Лека молчала. Что она могла сказать?
– Как Коробов? – Феттучино морщился от боли. – Мы оставили его одного. Очень плохо. Там целая банда. Нужно вызвать полицию.
– Не нужно. – Лека смотрела в окно. – Он сам разберется. Это же Демид.
– Ну, как он? – Демид был спокоен, как удав. Ну конечно, чего ему беспокоиться?
– В порядке. Он ничего оказался, этот Феттучино. В молодости, наверное, всякого повидал. Тобой восхищался. Спрашивал, не хочешь ли ты пойти к нему в телохранители?
– В телохранители? Круто… А о моем проекте?
– Ничего. Ни слова.
– Понятно, – сказал Демид. – Это понятно.
– Зато мне ничего не понятно! – заорала Лека. – Что произошло?! Как ты мог допустить, что эти два урода, два жирных индюка, добрались до Феттучино? Зачем ты это сделал?
– Да, я сделал это. Я задержался – секунд на десять. – Глаза Демида, обычно затуманенные серой дымкой, вдруг обрели кинжальную ясность. – В конце концов, я тоже человек, я не машина. Имею право на слабости.
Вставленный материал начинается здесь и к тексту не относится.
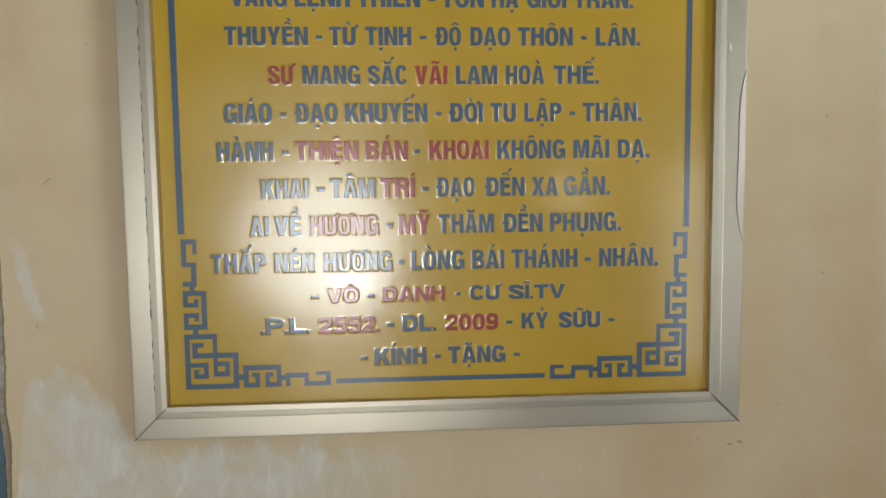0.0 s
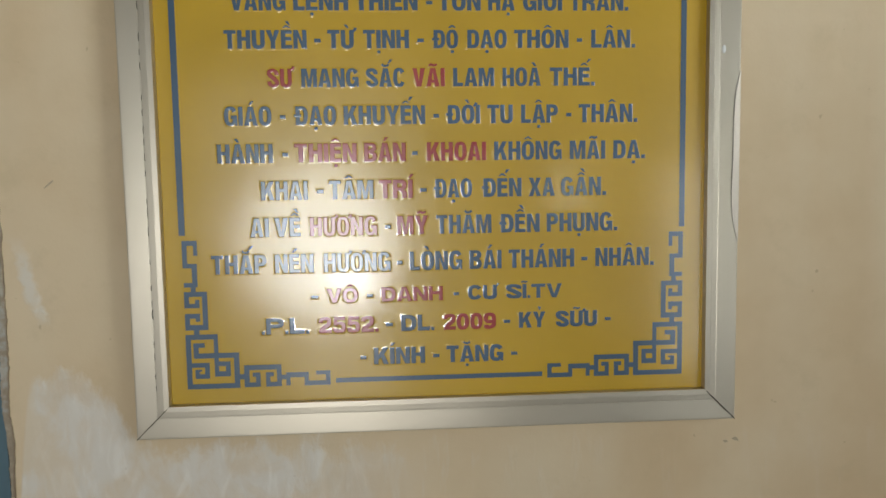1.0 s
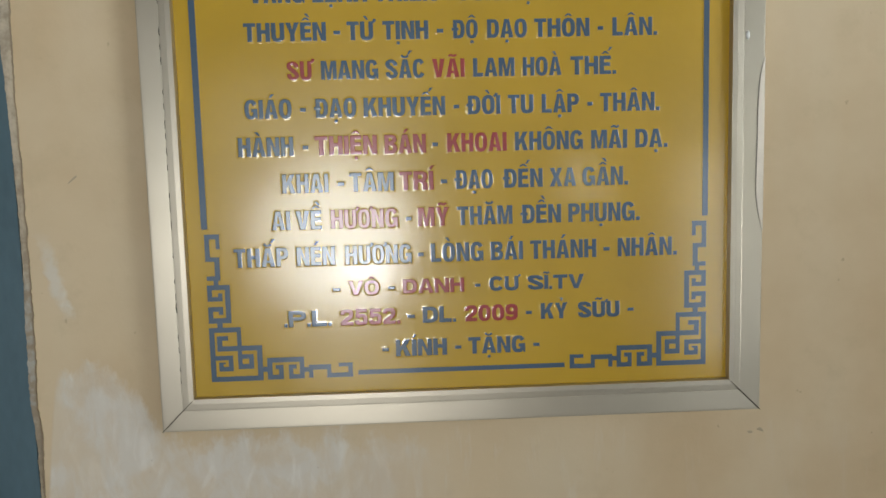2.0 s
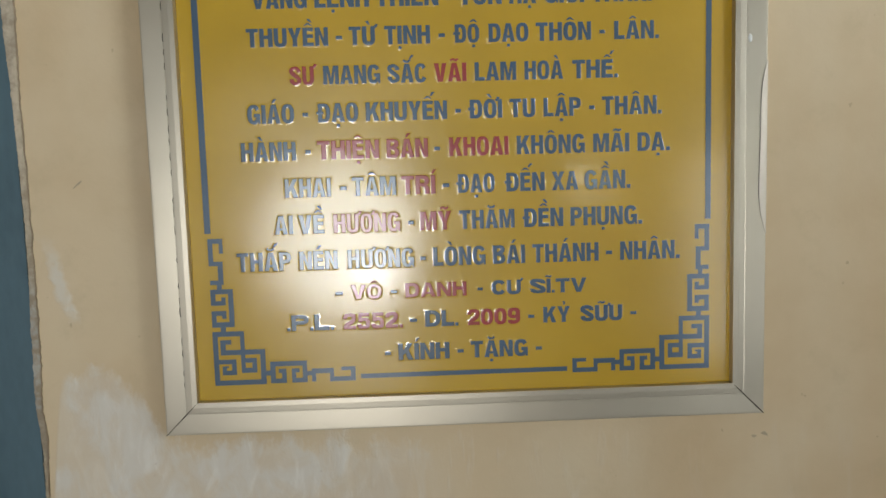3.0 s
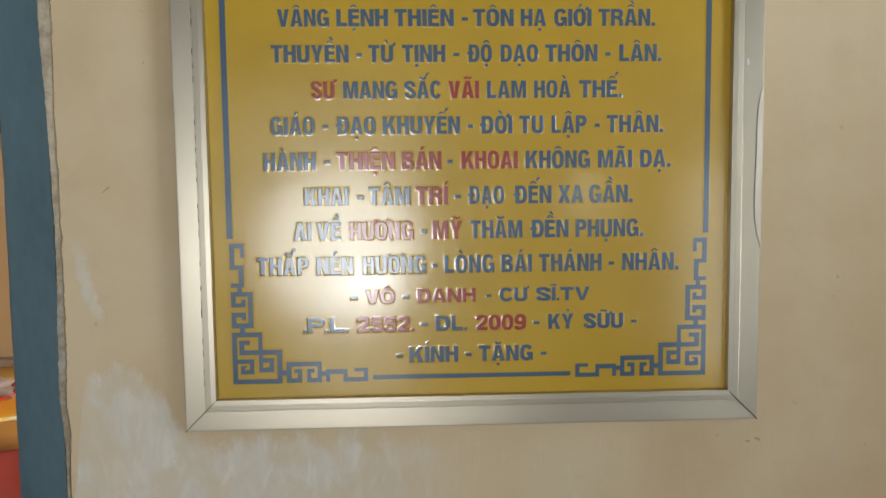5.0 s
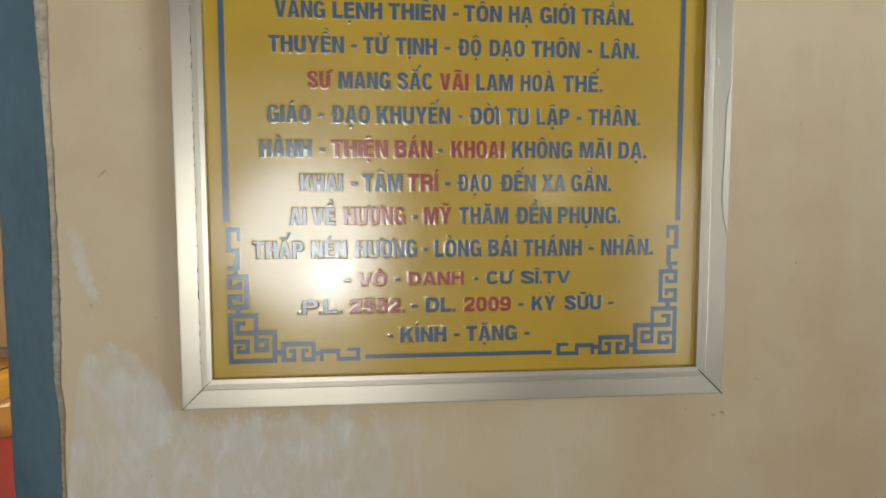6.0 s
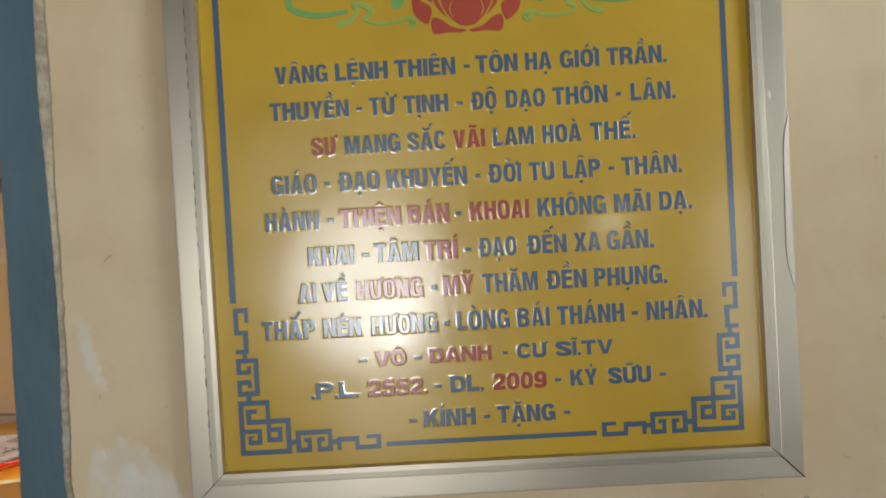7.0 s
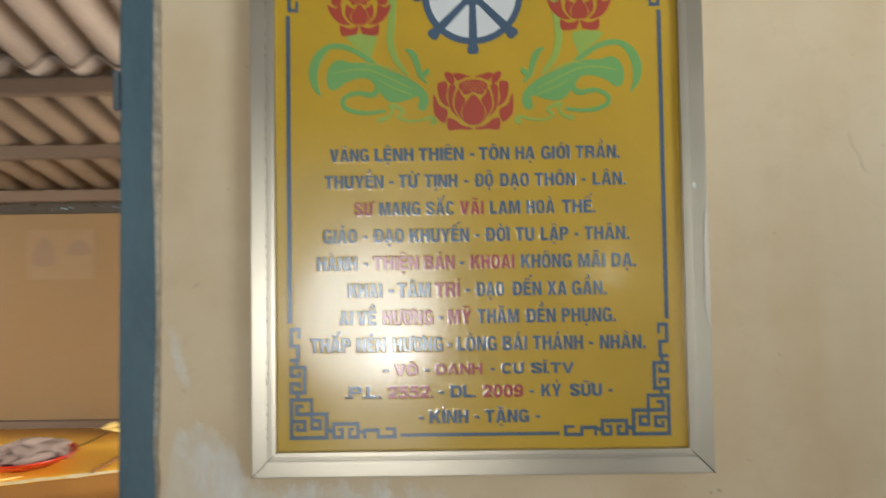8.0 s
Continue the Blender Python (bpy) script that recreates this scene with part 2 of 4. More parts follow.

Мне стало обидно, что этот чванливый Чарли Феттучино, толстый вонючий чмошник, думает обо мне, о тебе, обо всех нас, как о полном дерьме и ничтожестве. Он понятия не имеет, что за сокровище я ему предлагаю. Он и мысли не допускает о том, что русские могут изобрести что-то путное. Я для него – прощелыга, халтурщик, даже пытающийся придумать что-нибудь, не смахивающее на полную бредятину, чтобы выцыганить у него денежки. А знаешь, что он думает о тебе?
– Плевать мне на это, – устало сказала Лека. – Опять ты за свои сказки, Демид. «Он думает… Она подумала…» Человек не может читать чужие мысли. И ты не можешь их читать. Вся эта телепатия – чушь собачья. Просто тебе хочется считать, что Чарли так думает. Ты сам придумал его мысли, на основе своего кретинского самомнения совершил суд и вынес приговор: «Денег не даст, а раз так, пускай все собаки рвут его на части!» Ты невыносим, Демид. И никогда не видать тебе денег, как своих ушей! Ты распугиваешь клиентов как болотная кикимора! Сам жри своих эмбрионов!
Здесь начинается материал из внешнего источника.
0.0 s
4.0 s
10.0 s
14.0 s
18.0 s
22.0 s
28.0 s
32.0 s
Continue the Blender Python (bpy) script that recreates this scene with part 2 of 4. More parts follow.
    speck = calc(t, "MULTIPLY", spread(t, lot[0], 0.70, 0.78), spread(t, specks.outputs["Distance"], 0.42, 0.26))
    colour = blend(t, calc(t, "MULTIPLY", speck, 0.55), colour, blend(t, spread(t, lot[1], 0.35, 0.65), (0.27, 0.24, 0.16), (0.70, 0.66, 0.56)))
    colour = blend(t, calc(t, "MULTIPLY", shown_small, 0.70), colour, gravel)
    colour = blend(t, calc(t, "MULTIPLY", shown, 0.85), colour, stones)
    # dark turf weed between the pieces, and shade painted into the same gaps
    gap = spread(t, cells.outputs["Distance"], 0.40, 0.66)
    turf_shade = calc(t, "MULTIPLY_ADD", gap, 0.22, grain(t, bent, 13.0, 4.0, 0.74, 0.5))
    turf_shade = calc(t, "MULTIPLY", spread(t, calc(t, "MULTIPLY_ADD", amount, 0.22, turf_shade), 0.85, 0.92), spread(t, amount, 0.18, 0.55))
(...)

Слезы предательски пролились по щекам горячими дорожками, Лека опустила голову. Ей не было жалко Феттучино, не было жалко денег. Ей было страшно за Демида – ее родного, любимого Демку. Что-то странное творилось с ним. Он менялся. Он стал
(хуже?)
нет, жестче. В стертых архивах памяти Леки зашевелились воспоминания. Когда-то такое уже случалось с ним.
До болезни? Нет, ничего не помню, и не хочу вспоминать. Я просто устала.
– Телепатия существует, – сказал Демид.
– Да? (осел упрямый) Тогда угадай, о чем я сейчас думаю! (раз два три четырепять вышел зайчик погулять) Ну, давай, угадывай! (ни черта у тебя не получится)
– Сейчас не могу. – Демид виновато почесал в затылке. – Это иногда само собой получается, помимо моей воли.
– Все. – Лека хлопнула ладонью по столу. – Вопрос закрыт. Еще раз услышу об этом – сдам тебя в психушку.